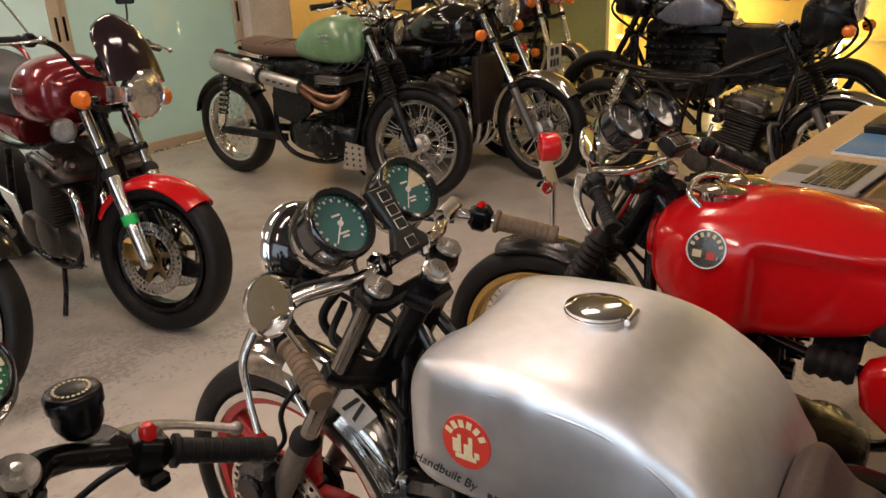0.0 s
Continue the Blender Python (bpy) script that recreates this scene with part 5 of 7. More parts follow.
    def top_z(y, x):
        ys = [q[0] for q in hull][::-1]
        w_, lo_, hi_, pu_ = (float(np.interp(y, ys, [q[k] for q in hull][::-1])) for k in (2, 3, 4, 5))
        return (lo_ + hi_) / 2 + (hi_ - lo_) / 2 * (1 - min(1, abs(x) / w_) ** pu_) ** (1 / pu_)

    for k in range(5):
        y = -1.062 - 0.054 * k
        part("seat_seam", tube(G(), [(x, y - 0.10 * abs(x), top_z(y - 0.10 * abs(x), x) - 0.0058) for x in (-0.121, -0.112, -0.09, -0.05, 0, 0.05, 0.09, 0.112, 0.121)], 0.0016, 6, 3), mat("seam_leather", (0.048, 0.033, 0.030), 0.5, 0, 0.16, 10) if k == 0 else se.children[0].data.materials[0], se)
    for s in (-1, 1):
        part("piping", tube(G(), [(s * 0.120, -0.966, 0.715), (s * 0.1265, -0.985, 0.724), (s * 0.1300, -1.006, 0.706), (s * 0.1312, -1.040, 0.676), (s * 0.1318, -1.10, 0.667), (s * 0.1318, -1.20, 0.660), (s * 0.1318, -1.28, 0.660), (s * 0.1305, -1.33, 0.680), (s * 0.126, -1.38, 0.728), (s * 0.117, -1.43, 0.765)], 0.0034, 6, 5), BROWNLEA, se, "raised seat piping")
    part("seat_tag", rbox(G(), (-0.1318, -1.285, 0.640), (0.002, 0.055, 0.026), 0.0008), INK, se, "small black fabric tag")
    part("tag_print", rbox(G(), (-0.1333, -1.285, 0.640), (0.0012, 0.036, 0.006), 0.0004), WHITE, se)
    # frame, engine, covers
    cradle(b, (-0.325, 0.86), 0.62, 1.46, BLACK, 0.14, 0.19)
    e = engine_four(b, -0.605, 0.268, 0.40, SATIN, SATIN, SATIN, CHROME, Matrix.Translation((-0.035, 0, 0)), 13, 14)
    part("frame_spine", rbox(G(), (-0.035, -0.70, 0.625), (0.16, 0.46, 0.06), 0.02), SATIN, b, "black frame backbone under the tank")
    part("inner_panel", rbox(G(), (-0.045, -1.14, 0.50), (0.26, 0.36, 0.20), 0.02), SATIN, b, "black inner panel under the seat")
    for pts, r in (([(-0.20, -0.74, 0.52), (-0.22, -0.78, 0.56), (-0.16, -0.83, 0.60), (-0.10, -0.90, 0.60)], 0.007), ([(-0.21, -0.72, 0.50), (-0.235, -0.75, 0.45), (-0.21, -0.80, 0.40)], 0.006), ([(-0.17, -0.70, 0.56), (-0.21, -0.74, 0.585), (-0.16, -0.80, 0.61)], 0.005)):
        part("hose", tube(G(), pts, r, 8, 6), HOSE, b)
    part("choke_lever", plank(G(), (-0.225, -0.735, 0.535), (-0.230, -0.755, 0.575), 0.006, 0.012, 0.002), STEEL, b)
    part("seat_post", tube(G(), [(-0.225, -0.955, 0.645), (-0.235, -0.962, 0.50), (-0.225, -0.962, 0.33)], 0.012, 9), BLACK, b, "gloss black frame tube")
    part("breather_hose", tube(G(), [(-0.06, -0.40, 0.58), (-0.02, -0.44, 0.62), (0.06, -0.5, 0.61)], 0.010, 8), GOLD, b, "amber fuel hose")
    g = G()
    body(g, [(-0.80, -0.03, 0.16, 0.44, 0.545, 6, 6), (-0.812, -0.03, 0.188, 0.425, 0.562, 5, 6), (-0.905, -0.03, 0.196, 0.415, 0.575, 5, 6), (-0.925, -0.03, 0.185, 0.42, 0.566, 6, 6)], 36, 3)
    ab = part("air_box", g, DUSTY, b, "ribbed black plastic air box")
    for k in range(9):
        part("rib", tube(G(), [(-0.2255, -0.816 - 0.0105 * k, 0.515), (-0.2225, -0.816 - 0.0105 * k, 0.545), (-0.205, -0.816 - 0.0105 * k, 0.562 + 0.0012 * k), (-0.16, -0.816 - 0.0105 * k, 0.566 + 0.0012 * k)], 0.0032, 6, 4), DUSTY, ab)
    part("seam", tube(G(), [(-0.219, -0.812, 0.488), (-0.2265, -0.85, 0.480), (-0.2245, -0.915, 0.482)], 0.0034, 6), DUSTY, ab, "raised air box seam")
    for s in (-1, 1):
        poly = [(-0.996, 0.590), (-1.008, 0.612), (-1.03, 0.617), (-1.10, 0.611), (-1.19, 0.600), (-1.25, 0.588), (-1.273, 0.568), (-1.268, 0.50), (-1.245, 0.452), (-1.11, 0.412), (-1.03, 0.425), (-1.0, 0.46)]
        m = Matrix(((0, 0, s, s * 0.202 - 0.035), (1, 0, 0, 0), (0, 1, 0, 0), (0, 0, 0, 1)))
        pp = poly if s < 0 else poly
        g = G()
        rings = []
        for k, (ins, hgt) in enumerate(((0.0, 0.0), (0.0, 0.035), (0.006, 0.052), (0.018, 0.062), (0.04, 0.066))):
            cy, cz = -1.13, 0.515
            sc = 1 - ins / 0.13
            rings.append([(cy + (y - cy) * (1 - ins / 0.2), cz + (z - cz) * sc, hgt) for y, z in pp])
        loft(g, rings, True, m)
        sc_ = part("side_cover", g, COVERBLACK, b, "gloss black side cover with brass badge")
        badge_m = mat("aged_brass_badge", (0.72, 0.62, 0.38), 0.3, 1.0, 0.15, 40) if s < 0 else badge_m
        bm_ = Matrix.Translation((s * 0.2685 - 0.035, -1.127, 0.534)) @ Matrix.Rotation(radians(90 * s), 4, "Z") @ Matrix.Rotation(radians(90), 4, "X") @ Matrix.Rotation(radians(8 * s), 4, "Z")
        word("engine_size_mark", "750", 0.034, badge_m, sc_, bm_ @ Matrix.Translation((-0.040, 0.004, 0)), "aged brass figures", 0.002, 0.25, 0.0008)
        word("cylinder_initial", "F", 0.062, badge_m, sc_, bm_ @ Matrix.Translation((0.000, 0.0, 0.0005)), "tall aged brass initial", 0.002, 0.25, 0.0006)
        word("cylinder_word", "OUR", 0.034, badge_m, sc_, bm_ @ Matrix.Translation((0.047, -0.004, 0)), "aged brass raised letters", 0.002, 0.15, 0.0008)
        shock(b, (s * 0.225 - 0.035, -1.325, 0.572), (s * 0.20 - 0.03, -1.45, 0.335), SATIN)
        silencer(b, (s * 0.19, -0.95, 0.22), (s * 0.21, -1.55, 0.30), 0.045, SATIN)
    part("tail_hoop", tube(G(), [(-0.11, -1.3, 0.565), (-0.12, -1.55, 0.565), (0, -1.62, 0.575), (0.12, -1.55, 0.565), (0.11, -1.3, 0.565)], 0.014, 9), BLACK, b)
    for pts, r in (
        ([(-0.10, -0.27, 0.90), (-0.12, -0.16, 0.86), (-0.10, -0.12, 0.78), (-0.08, -0.2, 0.7)], 0.005),
        ([(-0.23, -0.27, 0.90), (-0.17, -0.14, 0.90), (-0.06, -0.16, 0.85), (0.0, -0.3, 0.76)], 0.005),
        ([(0.22, -0.27, 0.90), (0.16, -0.12, 0.9), (0.05, -0.15, 0.84), (0.0, -0.32, 0.75)], 0.005),
        ([(-0.10, -0.13, 0.66), (-0.135, -0.10, 0.60), (-0.12, -0.08, 0.52), (-0.11, -0.02, 0.45)], 0.0055),
        ([(0.02, -0.20, 0.85), (0.05, -0.14, 0.78), (0.0, -0.22, 0.7), (0.04, -0.34, 0.64)], 0.008),
        ([(-0.04, -0.20, 0.85), (-0.06, -0.16, 0.77), (-0.04, -0.24, 0.69), (-0.06, -0.34, 0.62)], 0.009),
        ([(-0.02, -0.18, 0.80), (-0.08, -0.2, 0.75), (-0.03, -0.27, 0.71), (-0.09, -0.33, 0.68)], 0.007),
    ):
        part("cable", tube(G(), pts, r, 7, 7), HOSE, b)
    return b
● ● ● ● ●
## [What you need to do]
Nothing beyond the lines starting at the line containing "Continue the Blender" and ending at the line containing "return (lo_ +" is to be reproduced; reproduce those lines exactly, both ends included.

## [Reply]
Continue the Blender Python (bpy) script that recreates this scene with part 5 of 7. More parts follow.
    def top_z(y, x):
        ys = [q[0] for q in hull][::-1]
        w_, lo_, hi_, pu_ = (float(np.interp(y, ys, [q[k] for q in hull][::-1])) for k in (2, 3, 4, 5))
        return (lo_ + hi_) / 2 + (hi_ - lo_) / 2 * (1 - min(1, abs(x) / w_) ** pu_) ** (1 / pu_)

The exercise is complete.